The novelist, Aravind Adiga, said in an interview with the BBC: “One of the differences between India and other countries is that a lot of our civic space is contained within the five-star hotels. They have a different function here for us, they are places where marriages happen, where people of all economic backgrounds go for a coffee. For the Taj Mahal to be attacked is somewhat like the town hall being attacked in some other place... .” I’d wager that 99 per cent of VT’s commuters haven’t seen the inside of the Sea Lounge. Whatever else they are, five-star establishments in India are not democratic civic spaces. Few Mumbaikars think the Taj Mahal Hotel is their city’s hôtel de ville.
The Trident, being less ‘iconic’, didn’t get quite the same attention as the Taj, but it wasn’t left out. Shekhar Gupta used his column on the edit-page of the Indian Express to write a thousand-word homage to the Trident. This included descriptions of his sleeping preferences, the number of nights he had logged at the Trident and the considerateness of the hotel staff.

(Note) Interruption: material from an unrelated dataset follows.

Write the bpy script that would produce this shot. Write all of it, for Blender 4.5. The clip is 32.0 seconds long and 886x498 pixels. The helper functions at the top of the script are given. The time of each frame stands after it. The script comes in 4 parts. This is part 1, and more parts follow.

This takes us back to that third hotel, the one we began with, back to Simi Garewal on the top floor of the Four Seasons, looking down at the slums below her, aflutter with sinister flags. Forget the fact that she mistook Islamic flags for Pakistani ones; anyone can make a mistake, and she’s apologized for hers. What’s interesting here is the lack of embarrassment with which she pictures herself and people-like-her staring down disapprovingly from a great, air-conditioned height at hovels and squalor.
Usually, privileged English-speaking Indians have the tact to be politically correct in their public statements; but in the middle of terror and tragedy, the sense of social self-preservation that keeps them from crassness, disappears. “Go to the Four Seasons and look down from the top floor at the slums around you.” That ‘you’ is us: Telegraph-reading, hotel-going people, who, in the heat of the moment and because of the death of people we know (or know of), become the world.
English and American papers treated the terror attack as an assault on the West. The terrorists had, after all, specifically looked for American and British citizens to murder. Ironically, even as NDTV, CNN-IBN and Times Now put hotel guests at the heart of the horror and bumped train commuters to its periphery, older English-speaking peoples counted their dead and dimly regretted all Indian casualties as collateral damage. In that residual category, if nowhere else, the Indian dead remained one People.